Adaptive Extraction and Representation of Geometric Structures from Unorganized 3D Point Sets
(2009)
The primary emphasis of this thesis concerns the extraction and representation of intrinsic properties of three-dimensional (3D) unorganized point clouds. The points establishing a point cloud as it mainly emerges from LiDaR (Light Detection and Ranging) scan devices or by reconstruction from two-dimensional (2D) image series represent discrete samples of real world objects. Depending on the type of scenery the data is generated from the resulting point cloud may exhibit a variety of different structures. Especially, in the case of environmental LiDaR scans the complexity of the corresponding point clouds is relatively high.

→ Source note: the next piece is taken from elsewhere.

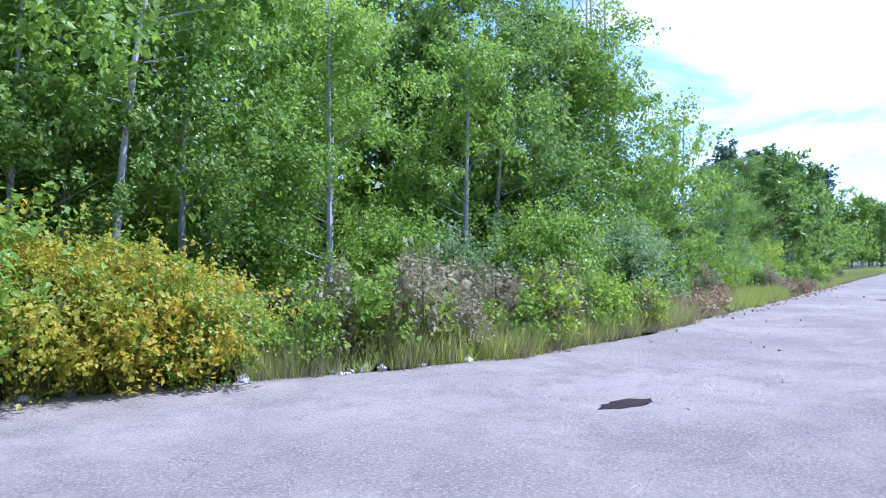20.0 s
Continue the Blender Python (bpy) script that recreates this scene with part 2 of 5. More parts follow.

Hence, finding new techniques allowing the efficient extraction and representation of the underlying structural entities becomes an important research issue of recent interest. This thesis introduces new methods regarding the extraction and visualization of structural features like surfaces and curves (e.g. ridge-lines, creases) from 3D (environmental) point clouds. One main part concerns the extraction of curve-like features from environmental point data sets. It provides a new method supporting a stable feature extraction by incorporating a probability-based point classification scheme that characterizes individual points regarding their affiliation to surface-, curve- and volume-like structures. Another part is concerned with the surface reconstruction from (environmental) point clouds exhibiting objects that are more or less complex. A new method providing multi-resolutional surface representations from regular point clouds is discussed. Following the applied principles of this approach a volumetric surface reconstruction method based on the proposed classification scheme is introduced. It allows the reconstruction of surfaces from highly unstructured and noisy point data sets. Furthermore, contributions in the field of reconstructing 3D point clouds from 2D image series are provided. In addition, a discussion concerning the most important properties of (environmental) point clouds with respect to feature extraction is presented.